##### Records provided #####
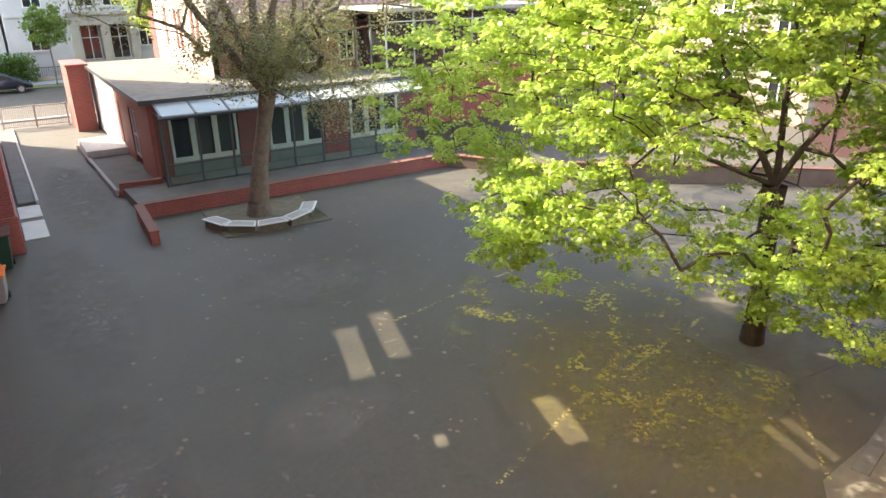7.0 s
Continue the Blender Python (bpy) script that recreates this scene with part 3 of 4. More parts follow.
W = 16.55
wing_right = thing("wing_right", MR, "sunlit red brick projecting wing with a tiled roof", "wall", kind="structure")
bm = bmesh.new()
box(bm, W, W + 9, -6, 2.7, 0, 13.0)
part("wing_body", bm, BRICK_WING, wing_right)
bm = bmesh.new()
for i in range(24):
    a = 0.12 + i * 0.1
    vs = box(bm, W - 0.045, W + 0.02, a, a + 0.07, 11.78, 11.9)
box(bm, W - 0.05, W, 0.1, 2.55, 11.9, 11.97)
box(bm, W - 0.05, W, 0.1, 2.55, 11.7, 11.77)
part("dogtooth_frieze", bm, ARCH_BRICK, wing_right, "zigzag brick frieze")
bm = bmesh.new()
for j, (zz, dd) in enumerate(((11.6, 0.03), (11.75, 0.07), (11.9, 0.11), (12.05, 0.15))):
    box(bm, W - dd, W + 0.4, 2.38, 2.7 + dd, zz, zz + 0.15, 0.01)
box(bm, W - 0.15, W + 0.4, 2.42, 2.85, 12.2, 13.75)
part("gable_corbel", bm, BRICK, wing_right, "stepped brick corbel of the gable")
bm = bmesh.new()
for i in range(13):
    z = 13.75 + i * 0.1
    x = W - 0.12 + i * 0.03
    box(bm, x, x + 0.5, 2.46, 2.82, z, z + 0.11)
part("gable_cap", bm, GREEN_TILE, wing_right, "green glazed tile capping")
bm = bmesh.new()
prism(bm, [(W - 0.1, 13.0), (W + 3.5, 13.0), (W + 3.5, 19.2)], 2.5, 2.75)
box(bm, W + 0.3, W + 0.9, 2.44, 2.84, 15.05, 20.0)
part("gable", bm, BRICK_WING, wing_right)
bm = bmesh.new()
tube(bm, [(W - 0.12, 0.0, 13.08), (W - 0.12, 2.45, 13.08)], 0.085, 10)
part("gutter", bm, ZINC, wing_right, "grey zinc gutter")
bm = bmesh.new()
tube(bm, [(W - 0.1, 0.16, 13.05), (W - 0.1, 0.16, 0.3), (W - 0.16, 0.22, 0.08)], 0.055, 8)
for z in (2, 5, 8, 11):
    tube(bm, [(W - 0.1, 0.16, z), (W - 0.1, 0.16, z + 0.05)], 0.068, 8)
part("downpipe", bm, ZINC, wing_right, "grey zinc downpipe")
bm = bmesh.new()
for z in (13.32, 13.47):
    tube(bm, [(W - 0.02, 0.1, z), (W - 0.02, 2.4, z)], 0.012, 5)
for i in range(24):
    tube(bm, [(W - 0.02, 0.1 + i * 0.1, 13.2), (W - 0.02, 0.1 + i * 0.1, 13.5)], 0.008, 4)
part("snow_guard", bm, DARK_FRAME, wing_right, "dark wire snow guard")
bm = bmesh.new()
slope = math.atan2(2.7, 2.2)
vs = [bm.verts.new(c) for c in ((W + 0.0, -6, 13.05), (W + 0.0, 2.5, 13.05), (W + 2.25, 2.5, 16.95), (W + 2.25, -6, 16.95), (W + 2.25, -6, 13.05), (W + 2.25, 2.5, 13.05))]
for q in ((0, 1, 2, 3), (3, 2, 5, 4), (0, 4, 5, 1), (0, 3, 4), (1, 5, 2)):
    bm.faces.new([vs[i] for i in q])
roof_bed = part("roof_bed", bm, EARTH, wing_right)
# pantiles of the wing's roof
cell = bmesh.new()
prof = [(-0.11, 0.0), (-0.07, 0.02), (-0.03, 0.005), (0.02, 0.012), (0.06, 0.045), (0.1, 0.05), (0.125, 0.02)]
va = [cell.verts.new((0.0, y, z + 0.03)) for y, z in prof]
vb = [cell.verts.new((0.37, y, z)) for y, z in prof]
vc = [cell.verts.new((0.0, y, z + 0.008)) for y, z in prof]
for i in range(len(prof) - 1):
    cell.faces.new((va[i], va[i + 1], vb[i + 1], vb[i]))
    cell.faces.new((va[i], vc[i], vc[i + 1], va[i + 1]))
tile_me = finish("roof_tile", cell, RED_TILE, True)
for i in range(18):
    for j in range(14):
        m = Matrix.Translation((W + 0.0, 2.4 - i * 0.23, 13.08)) @ Matrix.Rotation(-math.atan2(3.9, 2.25), 4, "Y") @ Matrix.Translation((j * 0.32, 0, 0.0))
        piece("roof_tile", tile_me, roof_bed, m)
# mouldings on the wing's front
bm = bmesh.new()
box(bm, W + 0.35, W + 1.0, 2.7, 2.95, 0, 3.4, 0.03)
box(bm, W + 0.3, W + 1.05, 2.7, 3.05, 3.4, 3.75, 0.05)
box(bm, W + 0.38, W + 0.97, 2.7, 2.92, 3.75, 4.3)
box(bm, W + 0.3, W + 1.05, 2.7, 3.12, 4.3, 5.1, 0.08)
part("buttress", bm, SLATE, wing_right, "dark brick buttress with moulded caps")

# ---- yard surfaces ----
PIT = plain("trodden_soil", (0.15, 0.13, 0.1), (0.1, 0.085, 0.065), rough=0.95, scale=2.0, bump=0.3)
def sheet(name, pts, z, material, label, category, kind="structure", thick=0.02):
    bm = bmesh.new()
    if thick > 0.004:
        column(bm, pts, z - thick, z)
    else:
        bm.faces.new([bm.verts.new((x, y, z)) for x, y in pts]).normal_update()
        for f in bm.faces:
            if f.normal.z < 0:
                f.normal_flip()
    return whole(name, bm, material, label, category, kind)


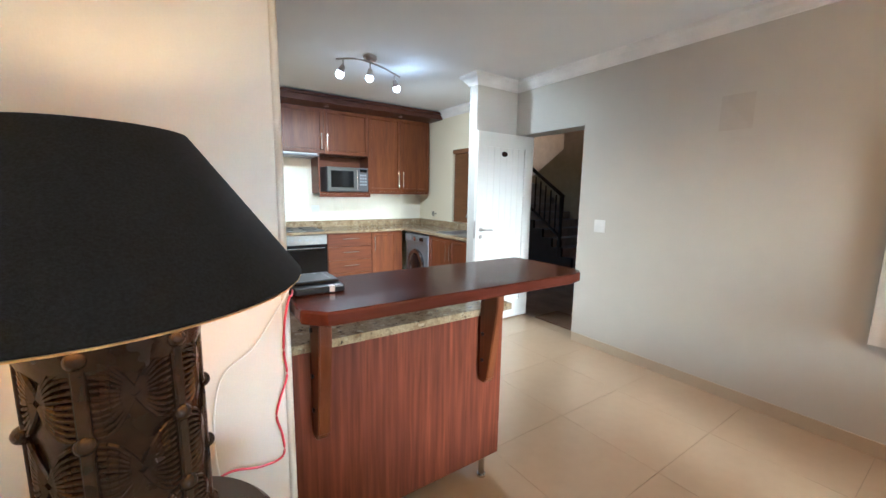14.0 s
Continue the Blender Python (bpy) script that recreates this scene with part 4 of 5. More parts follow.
P1 = (-5.131, -4.640, 0.628, 2.065)
p1 = picture("abstract_painting", *P1, "tall abstract canvas in red, black and ochre on white", [
    (0.12, 0.22, 0.10, 0.05, 3, 0.1, 0), (0.75, 0.19, 0.17, 0.015, 3, 0.4, 0), (0.30, 0.19, 0.12, 0.012, 3, 0.4, 0), (0.10, 0.60, 0.10, 0.06, 3, 0.2, 0), (0.72, 0.84, 0.12, 0.03, 3, 0.1, 0), (0.75, 0.62, 0.18, 0.012, 3, 0.3, 0), (0.66, 0.90, 0.14, 0.06, 5, 0.2, 0), (0.25, 0.12, 0.16, 0.08, 5, 0.1, 0),
    (0.50, 0.03, 0.09, 0.04, 0, 0.10, 0), (0.52, 0.16, 0.14, 0.10, 4, 0.25, 0), (0.46, 0.10, 0.08, 0.05, 0, 0.3, 0), (0.33, 0.31, 0.10, 0.09, 4, 0.2, 28), (0.22, 0.37, 0.06, 0.06, 4, 0.2, 20), (0.70, 0.272, 0.13, 0.014, 4, 0.15, 0), (0.58, 0.305, 0.10, 0.014, 0, 0.2, 0)])
ring_stroke(p1, *P1, 0.53, 0.42, 0.29, 0.10, 2, 0.0525)
for k, (u, v, hu, hv, col, rag, turn) in enumerate((
        (0.46, 0.16, 0.06, 0.06, 1, 0.25, 0), (0.44, 0.30, 0.07, 0.12, 1, 0.22, 0), (0.50, 0.33, 0.03, 0.09, 1, 0.3, 0), (0.30, 0.40, 0.08, 0.035, 2, 0.2, 0), (0.50, 0.40, 0.10, 0.03, 1, 0.2, 0), (0.36, 0.52, 0.12, 0.045, 1, 0.12, 0), (0.30, 0.555, 0.18, 0.010, 1, 0.2, 0),
        (0.74, 0.545, 0.17, 0.011, 0, 0.25, 3), (0.90, 0.535, 0.07, 0.022, 0, 0.2, 0), (0.82, 0.575, 0.05, 0.018, 5, 0.2, 0), (0.52, 0.60, 0.16, 0.012, 2, 0.2, 0), (0.34, 0.64, 0.07, 0.03, 4, 0.25, 0), (0.52, 0.65, 0.10, 0.035, 0, 0.3, 0), (0.72, 0.685, 0.12, 0.022, 1, 0.12, 5),
        (0.46, 0.74, 0.08, 0.045, 1, 0.15, 0), (0.38, 0.82, 0.06, 0.06, 0, 0.25, 0), (0.56, 0.79, 0.05, 0.03, 1, 0.2, 0), (0.52, 0.84, 0.03, 0.06, 5, 0.3, 0), (0.18, 0.76, 0.08, 0.008, 3, 0.3, 0), (0.33, 0.94, 0.15, 0.052, 1, 0.07, 0), (0.53, 0.57, 0.03, 0.05, 0, 0.3, 0), (0.47, 0.47, 0.03, 0.02, 5, 0.3, 0), (0.54, 0.48, 0.02, 0.015, 5, 0.3, 20))):
    bm = dab(*P1, u, v, hu, hv, rag, turn, 0.0540 + 0.0003 * k, random.Random(k + 50))
    part("brush_stroke", bm, INK[col], p1)

rnd = random.Random(77)
for k in range(40):
    v = rnd.uniform(0.05, 0.93)
    u = min(0.85, max(0.15, rnd.gauss(0.47, 0.06)))
    col = rnd.choice((0, 4, 4, 4, 4, 2, 0, 4, 1))
    bm = dab(*P1, u, v, rnd.uniform(0.02, 0.09), rnd.uniform(0.006, 0.022), 0.4, rnd.uniform(-12, 12), 0.0612 + 0.00004 * k, rnd)
    part("brush_stroke", bm, INK[col], p1)

for k in range(110):
    v = rnd.uniform(0.02, 0.92)
    u = rnd.gauss(0.48, 0.05 + 0.05 * abs(math.sin(v * 9)))
    col = rnd.choice((0, 4, 4, 0, 3) if v < 0.22 else (1, 4, 1, 2, 4) if v < 0.5 else (0, 1, 4, 5, 1, 3))
    bm = dab(*P1, u, v, rnd.uniform(0.006, 0.022), rnd.uniform(0.015, 0.05), 0.55, rnd.uniform(-6, 6), 0.0640 + 0.00003 * k, rnd)
    part("brush_stroke", bm, INK[col], p1)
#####
> _Directions_
Identify every line above that includes the word "Continue", and show those lines.

> _Completed task_
Continue the Blender Python (bpy) script that recreates this scene with part 3 of 4. More parts follow.
Continue the Blender Python (bpy) script that recreates this scene with part 4 of 5. More parts follow.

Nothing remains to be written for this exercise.